Working towards a more inclusive society

Lisa Ritchie
March 8, 2022

One approach employed by Sri Lanka and Australia to pursue these objectives to more inclusive societies and economic growth is through partnerships with Sri Lankan civil society via the Direct Aid Program. Civil society organisations can be small, but their work can have a direct impact on excluded,  marginalised and subsequently vulnerable individuals. Direct Aid Program provides funding and support for these organisations, and communities, to work to reduce  poverty and work towards inclusive, sustainable development.

The Direct Aid Program works across a number of sectors, education, health, water  and sanitation, environmental protection, women's empowerment and gender equality, supporting people with disabilities, economic livelihoods, food  security and human rights. Sitting alongside Australia’s longer-term development strategies, the Direct Aid Program holds an important role in ensuring the engagement of civil society and communities.

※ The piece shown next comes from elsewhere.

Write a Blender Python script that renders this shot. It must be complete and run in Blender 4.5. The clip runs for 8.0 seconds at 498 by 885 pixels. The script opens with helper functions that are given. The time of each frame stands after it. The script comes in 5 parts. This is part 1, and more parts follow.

Single mum Karagoda cooks and sells food at the front of her home which allows her to work from home and care for her two sons who have disabilities. The Shared CARE Project has supported Karagoda to grow her business with training and equipment.

Here  we look at one example for the Direct Aid Program in Sri Lanka. In 2020, Australia  funded the Shared Care Project through the Direct Aid Program. Implemented by  Sri Lankan organisation, Equality-based Community Support and Training  (ESCAT), Shared Care is focused on supporting young adults with disabilities and  further extends that support to their carers. 

The Shared Care approach is multi-pronged. The project is working with carers to ensure they can provide the best possible care for those they are supporting,  while also working with young adults with disabilities to identify ways for them to build their independence. Even the smallest shift in responsibility  from carer to those being cared for can result in positive change – with the young adult building a sense of achievement and contribution, while the  workload of the carers is reduced.

Surahansi is 27 years old and lives with complex disabilities. As her primary carer,  Surahansi’s mother, Nilanthi, has taken on many everyday tasks for Surahansi,  such as helping her get dressed, cooking and washing up.

Since  their involvement with the Shared Care Project this has changed. ESCAT worked with Surahansi and Nilanthi to prepare a tailored development plan for Surahansi that focused on her skills and capabilities – it identified what  she could do as opposed to what she could not.

As a result, Surahansi now gets dressed independently and supports her mother with housework, relieving Nilanthi from some of the burden of caring and the  associated unpaid workload.

Surahansi is 27 years old and lives at home with her mother, who is also her full-time carer. Since working with the Shared CareProject, Surahansi has focused on her capabilities and is now contributing at home and helping her mother with household chores.

Shared Care also provides vocational training to carers and, at the time of writing, had enabled 15 carers to start small businesses and earn extra income for their families. This is a further reflection of Australia and Sri Lanka’s shared commitment to more inclusive societies, inclusive economic growth and  to reducing poverty and inequality.

Karagoda could be considered to have a number of vulnerabilities – she is a woman, she is a single mother and she is a carer of two sons with disabilities. As dentified in Australia’s COVID-19  Development Response Plan for Sri Lanka, delivered  under Partnership  for Recovery: Australia’s COVID-19 Development Response, the threat of poverty to excluded and marginalised groups in Sri Lanka, and globally, has increased as a result of the pandemic. This is  particularly true for those with overlapping vulnerabilities (ethnic  minorities, women, people with disabilities, rural populations, and those  affected by social exclusion)

Amidst these challenges, Karagoda  had to find a way to juggle her caring responsibilities and the need to earn an income to  support her family. She began selling food from a small stand at the front of her home and she and her sons undertook the vocational training offered by  Shared Care.

With this further support, Karagoda was able to grow her business and her eldest son also began earning an income through the production and sales of bags to  local shops.

By working with civil society organisations such as ESCAT, Australia and Sri Lanka can enable change at an individual and household level. When such an  approach is undertaken against the backdrop of a political commitment to inclusive public policy and a quest for genuine change, the objective of a more inclusive society becomes a step closer.

Shared Care also provides vocational training to carers and, at the time of writing, had enabled 15 carers to start small businesses and earn extra income for their families. This is a further reflection of Australia and Sri Lanka’s shared commitment to inclusive economic growth and to reducing poverty and inequality.